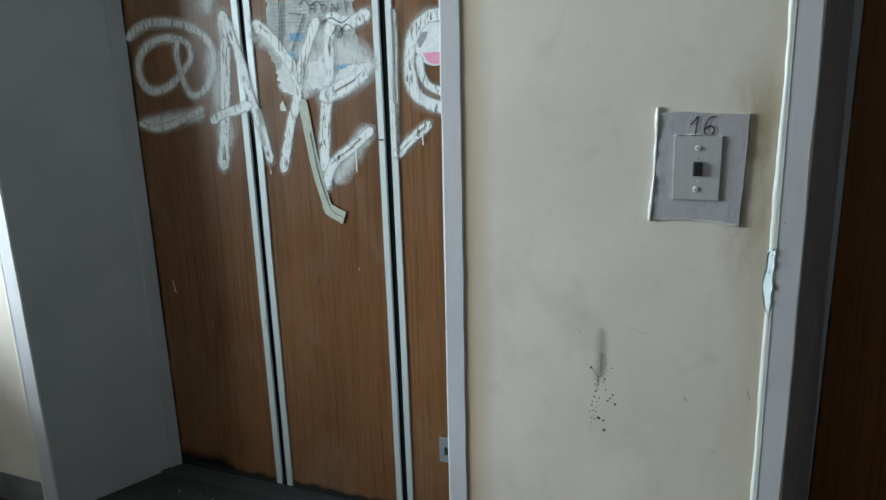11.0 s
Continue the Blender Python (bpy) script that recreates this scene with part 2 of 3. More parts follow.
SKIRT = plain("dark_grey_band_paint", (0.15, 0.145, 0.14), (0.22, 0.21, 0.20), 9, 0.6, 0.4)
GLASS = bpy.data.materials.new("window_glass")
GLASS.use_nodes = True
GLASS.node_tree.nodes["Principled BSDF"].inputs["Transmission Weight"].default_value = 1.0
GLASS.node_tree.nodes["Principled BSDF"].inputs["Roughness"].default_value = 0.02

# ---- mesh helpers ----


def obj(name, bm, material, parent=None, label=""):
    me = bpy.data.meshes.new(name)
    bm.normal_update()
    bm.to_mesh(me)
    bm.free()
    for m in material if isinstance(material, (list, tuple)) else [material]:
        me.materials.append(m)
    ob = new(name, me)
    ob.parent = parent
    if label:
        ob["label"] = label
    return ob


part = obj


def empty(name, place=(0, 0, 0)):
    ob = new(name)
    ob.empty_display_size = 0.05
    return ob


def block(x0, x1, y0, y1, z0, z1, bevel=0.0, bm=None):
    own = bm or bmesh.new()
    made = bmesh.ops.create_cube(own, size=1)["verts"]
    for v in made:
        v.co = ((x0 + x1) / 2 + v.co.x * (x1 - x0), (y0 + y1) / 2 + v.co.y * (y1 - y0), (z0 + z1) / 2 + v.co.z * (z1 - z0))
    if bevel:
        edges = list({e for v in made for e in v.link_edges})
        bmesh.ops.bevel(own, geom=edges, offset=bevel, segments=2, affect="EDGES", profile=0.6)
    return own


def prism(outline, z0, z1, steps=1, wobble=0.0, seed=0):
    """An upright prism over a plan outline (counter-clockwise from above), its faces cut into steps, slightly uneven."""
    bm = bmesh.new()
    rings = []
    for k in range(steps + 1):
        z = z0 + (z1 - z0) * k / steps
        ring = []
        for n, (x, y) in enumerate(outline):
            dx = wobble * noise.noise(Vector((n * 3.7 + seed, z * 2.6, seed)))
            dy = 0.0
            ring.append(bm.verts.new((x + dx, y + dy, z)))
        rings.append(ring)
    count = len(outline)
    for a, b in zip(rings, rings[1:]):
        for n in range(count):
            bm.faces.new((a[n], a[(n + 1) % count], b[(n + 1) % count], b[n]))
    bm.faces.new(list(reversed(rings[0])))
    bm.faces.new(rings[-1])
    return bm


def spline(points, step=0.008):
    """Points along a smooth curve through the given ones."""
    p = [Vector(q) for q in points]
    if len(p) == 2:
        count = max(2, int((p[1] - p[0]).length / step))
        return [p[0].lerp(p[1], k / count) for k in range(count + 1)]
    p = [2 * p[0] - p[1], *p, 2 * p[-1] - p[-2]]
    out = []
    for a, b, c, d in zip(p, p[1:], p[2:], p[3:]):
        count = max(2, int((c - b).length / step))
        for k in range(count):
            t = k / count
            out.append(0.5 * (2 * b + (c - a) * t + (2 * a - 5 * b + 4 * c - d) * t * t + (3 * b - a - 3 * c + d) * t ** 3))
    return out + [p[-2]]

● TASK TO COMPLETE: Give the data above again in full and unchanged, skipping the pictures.

● WRITTEN ANSWER:
11.0 s
Continue the Blender Python (bpy) script that recreates this scene with part 2 of 3. More parts follow.
SKIRT = plain("dark_grey_band_paint", (0.15, 0.145, 0.14), (0.22, 0.21, 0.20), 9, 0.6, 0.4)
GLASS = bpy.data.materials.new("window_glass")
GLASS.use_nodes = True
GLASS.node_tree.nodes["Principled BSDF"].inputs["Transmission Weight"].default_value = 1.0
GLASS.node_tree.nodes["Principled BSDF"].inputs["Roughness"].default_value = 0.02

# ---- mesh helpers ----


def obj(name, bm, material, parent=None, label=""):
    me = bpy.data.meshes.new(name)
    bm.normal_update()
    bm.to_mesh(me)
    bm.free()
    for m in material if isinstance(material, (list, tuple)) else [material]:
        me.materials.append(m)
    ob = new(name, me)
    ob.parent = parent
    if label:
        ob["label"] = label
    return ob


part = obj


def empty(name, place=(0, 0, 0)):
    ob = new(name)
    ob.empty_display_size = 0.05
    return ob


def block(x0, x1, y0, y1, z0, z1, bevel=0.0, bm=None):
    own = bm or bmesh.new()
    made = bmesh.ops.create_cube(own, size=1)["verts"]
    for v in made:
        v.co = ((x0 + x1) / 2 + v.co.x * (x1 - x0), (y0 + y1) / 2 + v.co.y * (y1 - y0), (z0 + z1) / 2 + v.co.z * (z1 - z0))
    if bevel:
        edges = list({e for v in made for e in v.link_edges})
        bmesh.ops.bevel(own, geom=edges, offset=bevel, segments=2, affect="EDGES", profile=0.6)
    return own


def prism(outline, z0, z1, steps=1, wobble=0.0, seed=0):
    """An upright prism over a plan outline (counter-clockwise from above), its faces cut into steps, slightly uneven."""
    bm = bmesh.new()
    rings = []
    for k in range(steps + 1):
        z = z0 + (z1 - z0) * k / steps
        ring = []
        for n, (x, y) in enumerate(outline):
            dx = wobble * noise.noise(Vector((n * 3.7 + seed, z * 2.6, seed)))
            dy = 0.0
            ring.append(bm.verts.new((x + dx, y + dy, z)))
        rings.append(ring)
    count = len(outline)
    for a, b in zip(rings, rings[1:]):
        for n in range(count):
            bm.faces.new((a[n], a[(n + 1) % count], b[(n + 1) % count], b[n]))
    bm.faces.new(list(reversed(rings[0])))
    bm.faces.new(rings[-1])
    return bm


def spline(points, step=0.008):
    """Points along a smooth curve through the given ones."""
    p = [Vector(q) for q in points]
    if len(p) == 2:
        count = max(2, int((p[1] - p[0]).length / step))
        return [p[0].lerp(p[1], k / count) for k in range(count + 1)]
    p = [2 * p[0] - p[1], *p, 2 * p[-1] - p[-2]]
    out = []
    for a, b, c, d in zip(p, p[1:], p[2:], p[3:]):
        count = max(2, int((c - b).length / step))
        for k in range(count):
            t = k / count
            out.append(0.5 * (2 * b + (c - a) * t + (2 * a - 5 * b + 4 * c - d) * t * t + (3 * b - a - 3 * c + d) * t ** 3))
    return out + [p[-2]]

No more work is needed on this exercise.